Mumbai: Mumbai-based developer Shapoorji Pallonji Real Estate plans to buy up to 100 acres across India for about Rs750 crore in the next one year to expand its affordable housing business, a top company official said.
The company is close to signing two land deals of 15-25 acres each in Maharashtra and the National Capital Region (NCR). The real estate unit of Shapoorji Pallonji and Co. Pvt Ltd is already in talks to purchase 15 acres in south India.
“Our plan is to acquire close to another 100 acres of land, which will have total development potential of around 12 million sq. ft in the next 12-15 months. We will be putting in a total investment of around Rs700-750 crore on it,” said Venkatesh Gopalkrishnan, executive vice-president and chief investment officer, Shapoorji Pallonji Real Estate.

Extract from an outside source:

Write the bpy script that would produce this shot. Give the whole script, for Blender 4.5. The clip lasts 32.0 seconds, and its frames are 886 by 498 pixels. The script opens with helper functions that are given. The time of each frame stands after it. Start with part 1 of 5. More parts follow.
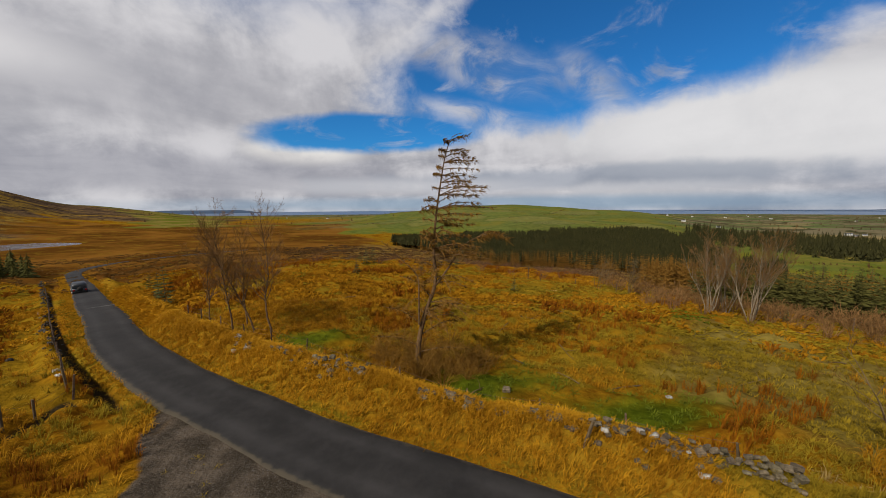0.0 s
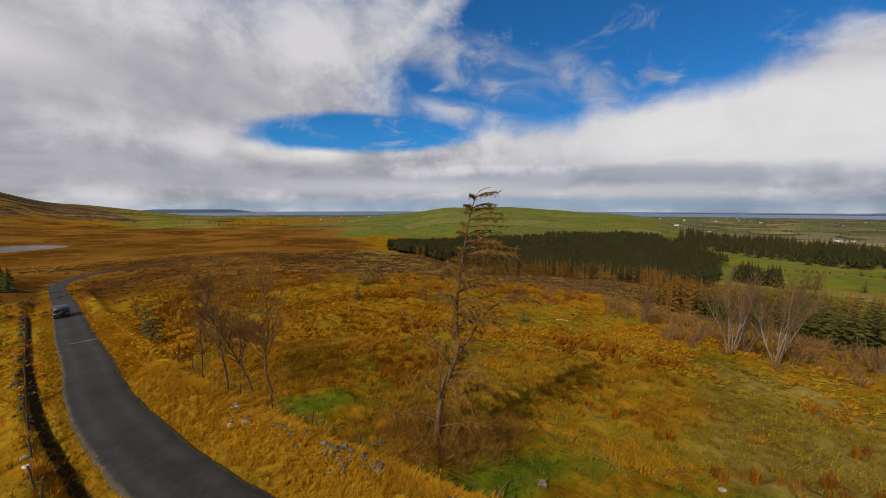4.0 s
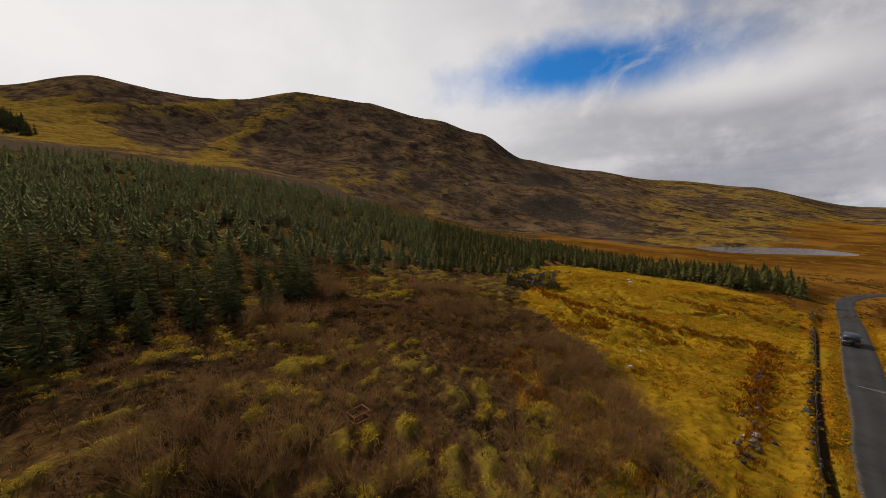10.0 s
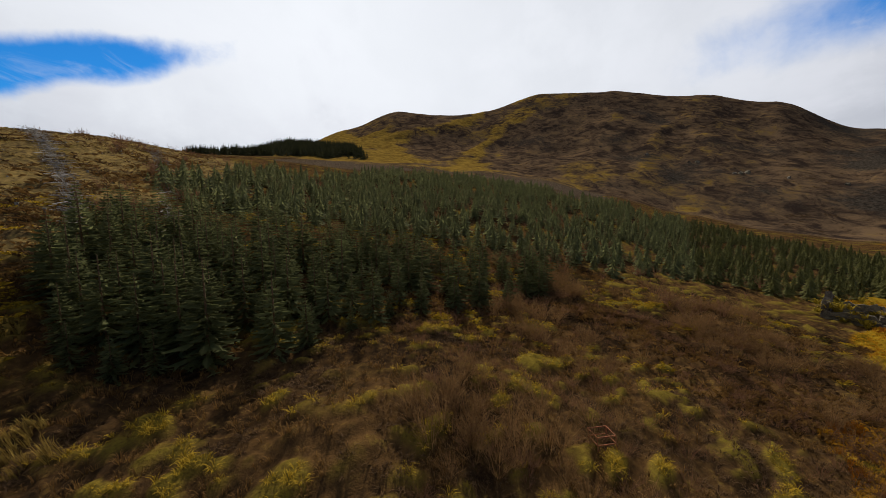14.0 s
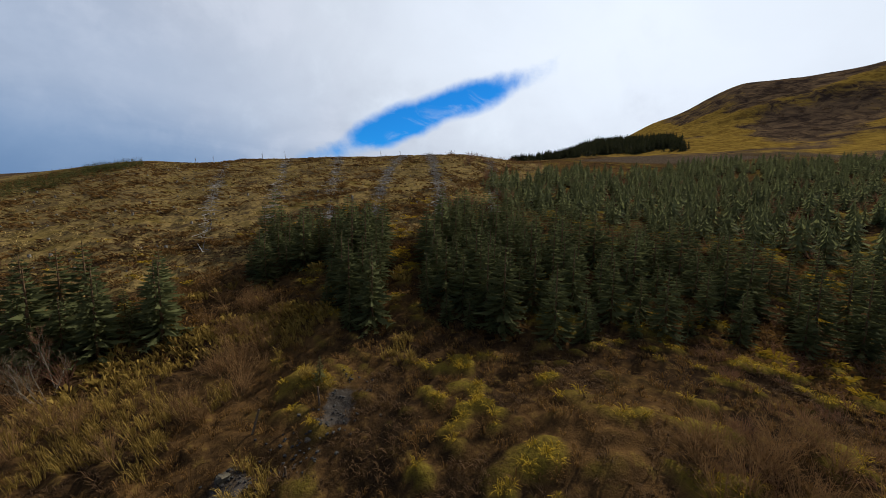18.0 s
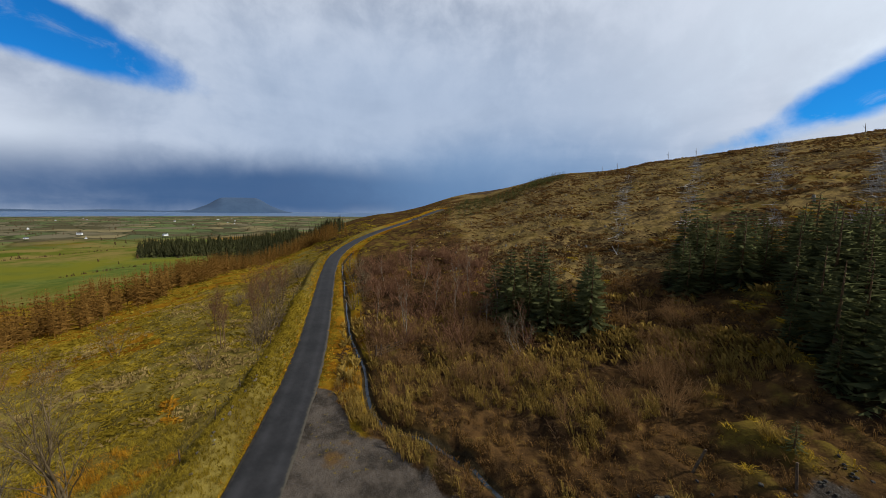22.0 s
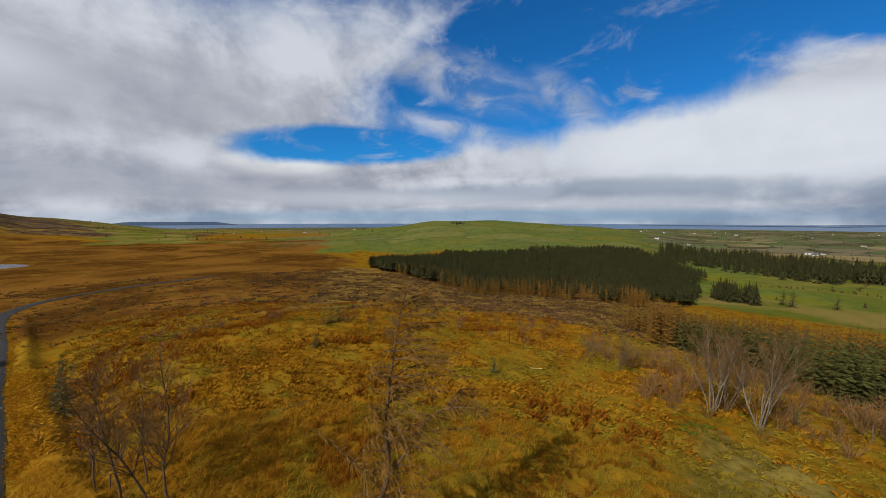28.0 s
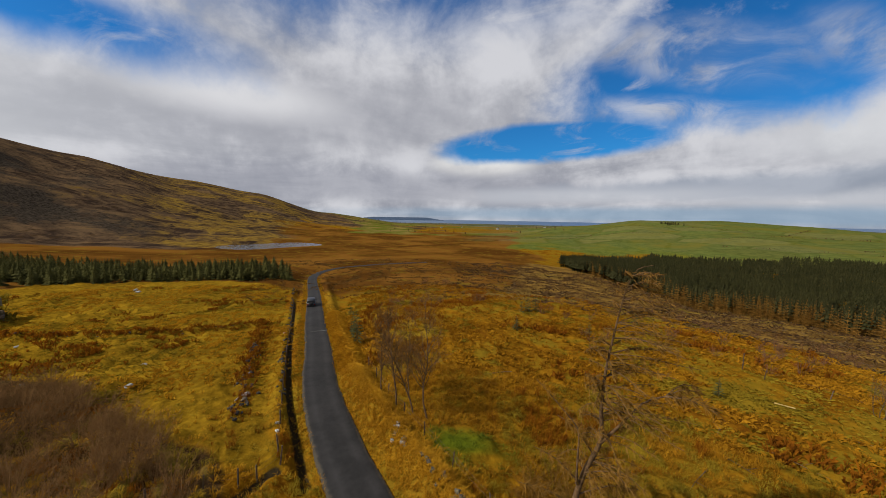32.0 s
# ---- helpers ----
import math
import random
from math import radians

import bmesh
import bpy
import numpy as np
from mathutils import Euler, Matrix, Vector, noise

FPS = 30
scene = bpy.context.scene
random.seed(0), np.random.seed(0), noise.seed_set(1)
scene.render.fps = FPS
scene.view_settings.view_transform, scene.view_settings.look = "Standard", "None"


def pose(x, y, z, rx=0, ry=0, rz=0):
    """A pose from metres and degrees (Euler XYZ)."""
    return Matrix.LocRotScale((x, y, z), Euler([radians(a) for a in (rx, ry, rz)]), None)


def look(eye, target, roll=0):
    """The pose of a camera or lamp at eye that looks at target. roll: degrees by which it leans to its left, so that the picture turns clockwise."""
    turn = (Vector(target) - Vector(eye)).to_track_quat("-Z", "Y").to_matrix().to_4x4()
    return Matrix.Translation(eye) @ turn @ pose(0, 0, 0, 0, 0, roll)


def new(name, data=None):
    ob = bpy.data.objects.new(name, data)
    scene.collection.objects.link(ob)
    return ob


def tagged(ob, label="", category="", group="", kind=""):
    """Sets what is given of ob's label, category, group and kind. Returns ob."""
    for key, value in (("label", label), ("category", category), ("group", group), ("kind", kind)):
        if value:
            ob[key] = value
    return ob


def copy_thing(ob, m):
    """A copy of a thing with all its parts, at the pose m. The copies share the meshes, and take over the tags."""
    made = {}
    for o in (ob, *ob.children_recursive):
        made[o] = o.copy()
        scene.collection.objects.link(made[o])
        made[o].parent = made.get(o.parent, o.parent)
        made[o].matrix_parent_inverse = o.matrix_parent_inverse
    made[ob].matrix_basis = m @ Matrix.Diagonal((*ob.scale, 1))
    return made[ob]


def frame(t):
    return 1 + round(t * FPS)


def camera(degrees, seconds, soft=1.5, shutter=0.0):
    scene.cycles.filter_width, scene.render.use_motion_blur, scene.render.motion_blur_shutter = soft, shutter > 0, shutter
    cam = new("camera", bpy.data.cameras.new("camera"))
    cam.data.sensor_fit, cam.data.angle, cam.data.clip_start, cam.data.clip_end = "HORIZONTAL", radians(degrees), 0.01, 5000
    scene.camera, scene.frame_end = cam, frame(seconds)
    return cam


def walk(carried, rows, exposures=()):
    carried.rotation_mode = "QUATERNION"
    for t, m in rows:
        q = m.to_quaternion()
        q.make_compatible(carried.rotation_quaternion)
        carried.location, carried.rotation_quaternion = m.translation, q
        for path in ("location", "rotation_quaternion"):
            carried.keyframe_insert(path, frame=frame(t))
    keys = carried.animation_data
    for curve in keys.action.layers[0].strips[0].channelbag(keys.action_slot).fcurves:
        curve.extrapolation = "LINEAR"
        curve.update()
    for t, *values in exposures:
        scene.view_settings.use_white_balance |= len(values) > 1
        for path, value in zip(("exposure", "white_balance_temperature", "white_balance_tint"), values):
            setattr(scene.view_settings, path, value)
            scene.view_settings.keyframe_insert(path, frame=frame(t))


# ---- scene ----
cam = camera(104, 32.0, soft=0.8)

# seconds, x, y, z of the drone, heading (counter-clockwise from +y), tilt and lean in degrees
PATH = [
    (0.0, 1.62, -3.65, 8.83, -18.53, -6.85, -0.39),
    (0.5, 1.72, -3.04, 9.37, -18.78, -6.72, -0.34),
    (1.0, 1.76, -2.48, 9.82, -18.88, -6.65, -0.24),
    (1.5, 1.66, -2.02, 10.18, -19.13, -6.65, -0.19),
    (2.0, 1.45, -1.62, 10.51, -19.30, -6.72, -0.16),
    (2.5, 1.21, -1.27, 10.87, -19.43, -6.71, -0.11),
    (4.5, 0.76, -0.53, 12.34, -19.51, -6.78, 0.10),
    (5.0, 0.50, -0.30, 12.55, -14.80, -6.73, 0.10),
    (5.5, 0.25, -0.11, 12.72, -7.70, -6.63, 0.05),
    (6.0, -0.00, -0.00, 12.92, -0.00, -6.47, -0.06),
    (6.5, -0.27, -0.05, 13.14, 7.24, -6.49, -0.14),
    (7.0, -0.45, -0.11, 13.42, 18.85, -6.38, -0.24),
    (7.5, -0.54, -0.17, 13.74, 31.29, -6.26, -0.33),
    (8.0, -0.58, -0.26, 14.02, 40.89, -6.16, -0.38),
    (8.5, -0.63, -0.43, 14.28, 49.25, -6.09, -0.39),
    (9.0, -0.79, -0.69, 14.58, 59.72, -5.99, -0.44),
    (9.5, -0.93, -0.95, 14.84, 70.25, -5.83, -0.47),
    (10.0, -1.07, -1.15, 15.07, 78.16, -5.80, -0.54),
    (10.5, -1.20, -1.35, 15.18, 81.96, -5.87, -0.50),
    (11.0, -1.30, -1.56, 15.20, 87.47, -5.92, -0.43),
    (11.5, -1.40, -1.74, 15.25, 93.30, -5.92, -0.34),
    (12.0, -1.49, -1.98, 15.27, 96.31, -5.89, -0.36),
    (12.5, -1.61, -2.23, 15.34, 100.77, -5.89, -0.43),
    (13.0, -1.68, -2.38, 15.40, 105.72, -5.87, -0.46),
    (13.5, -1.66, -2.49, 15.42, 109.92, -5.87, -0.44),
    (14.0, -1.55, -2.61, 15.38, 114.80, -5.88, -0.43),
    (14.5, -1.44, -2.63, 15.30, 120.90, -5.86, -0.41),
    (16.5, -1.54, -2.24, 15.22, 140.19, -5.93, -0.08),
    (17.0, -1.69, -2.12, 15.19, 147.77, -5.91, 0.33),
    (17.5, -1.76, -2.02, 15.13, 154.18, -5.96, 0.60),
    (18.0, -1.80, -1.93, 15.04, 161.39, -6.08, 0.82),
    (18.5, -1.82, -1.89, 15.00, 170.60, -6.23, 1.02),
    (19.0, -1.66, -2.02, 15.03, 179.56, -6.37, 1.07),
    (19.5, -1.34, -2.23, 15.09, 185.74, -6.51, 1.10),
    (20.0, -0.85, -2.37, 15.13, 191.86, -6.62, 1.07),
    (20.5, -0.23, -2.41, 15.15, 199.32, -6.67, 0.96),
    (21.0, 0.41, -2.44, 15.21, 208.16, -6.61, 0.81),
    (21.5, 1.12, -2.42, 15.25, 214.10, -6.53, 0.79),
    (22.0, 1.84, -2.28, 15.30, 219.91, -6.41, 0.71),
    (22.5, 2.56, -1.97, 15.32, 225.46, -6.31, 0.57),
    (23.0, 3.21, -1.53, 15.39, 232.00, -6.26, 0.36),
    (23.5, 3.82, -1.05, 15.52, 240.39, -6.16, 0.17),
    (24.0, 4.34, -0.56, 15.68, 247.24, -6.05, 0.16),
    (24.5, 4.76, -0.00, 15.77, 256.10, -5.91, 0.06),
    (25.0, 5.13, 0.56, 15.86, 267.45, -5.75, -0.07),
    (25.5, 5.38, 1.10, 15.89, 279.99, -5.48, -0.12),
    (26.0, 5.46, 1.58, 15.84, 293.27, -5.30, -0.12),
    (26.5, 5.44, 2.00, 15.82, 304.92, -5.12, -0.10),
    (28.5, 4.19, 1.44, 15.53, 348.48, -4.75, 0.17),
    (29.0, 3.84, 1.16, 15.52, 357.05, -4.78, 0.39),
    (29.5, 3.49, 0.83, 15.49, 361.41, -4.85, 0.57),
    (30.0, 3.13, 0.47, 15.43, 364.97, -4.99, 0.73),
    (30.5, 2.79, 0.06, 15.30, 367.53, -5.17, 0.79),
    (31.0, 2.56, -0.39, 15.19, 367.97, -5.28, 0.86),
    (31.5, 2.42, -0.80, 15.14, 368.41, -5.36, 0.90),
    (32.0, 2.31, -1.12, 15.18, 368.74, -5.40, 0.95),
]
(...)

The developer is also gearing up to launch its second affordable housing project at Virar, a Mumbai suburb, next month.
It has lined up its third project on over 35 acres that it owns at Hinjewadi in Pune to be launched by early next year.
Both these projects would have a total of 3,300 housing units.
Earlier this year, the company launched its first project under the brand Joyville at Howrah, near Kolkata. The development will have more than 3,000 units on 30 acres.
A 500 sq. ft, one-bedroom unit will cost around Rs20-22 lakh, while two-and-a-half or three-bedroom units are priced at around Rs45 lakh.
Gopalkrishnan said the government’s demonetization move will not impact the company’s land purchase plans and it would continue to execute its expansion strategies even though there could be a temporary slowdown in sales in the coming months.
The company would continue to pursue land acquisitions as land prices are either likely to remain unchanged or fall in the coming months, he said.
“Land prices are certainly not going to go up because of this (demonetization). It will probably remain the same or may soften a bit in certain places. One may look at it as a window of opportunity for acquisition of land. So, certainly, we are not going to hold back on that,” Gopalkrishnan said.
Last year, the group had joined hands with Standard Chartered Private Equity, International Finance Corporation (IFC)—an arm of the World Bank—and the Asian Development Bank (ADB) to form an investment partnership that would put in about $200 million to build 20,000 houses across the country.
Jai Mavani, executive director, Shapoorji Pallonji and Co. Pvt. Ltd, said that at any given time, the company was actively evaluating two-three opportunities, but only a few got to the due diligence stage.
“Land acquisition in India is a very tricky process. It takes time, but in little over one year of our platform getting launched, we are already on our third project. So that’s fairly good speed,” he said.
Some large companies such as Tata Housing Development Co. Ltd and Mahindra Lifespaces Developers Ltd have already entered the low-cost residential space.
“Many corporates are actively looking for land away from the city area for affordable housing projects because the only way to support low cost is to acquire land at lower rate,” said Fali Poncha, director-residential and land (Mumbai) at property consultant Knight Frank India.
“And especially in the periphery of the city, companies do get large portions of aggregated land from local aggregators and the main objective of these corporates is to scale up as volume is very important for low-cost and affordable housing,” he said.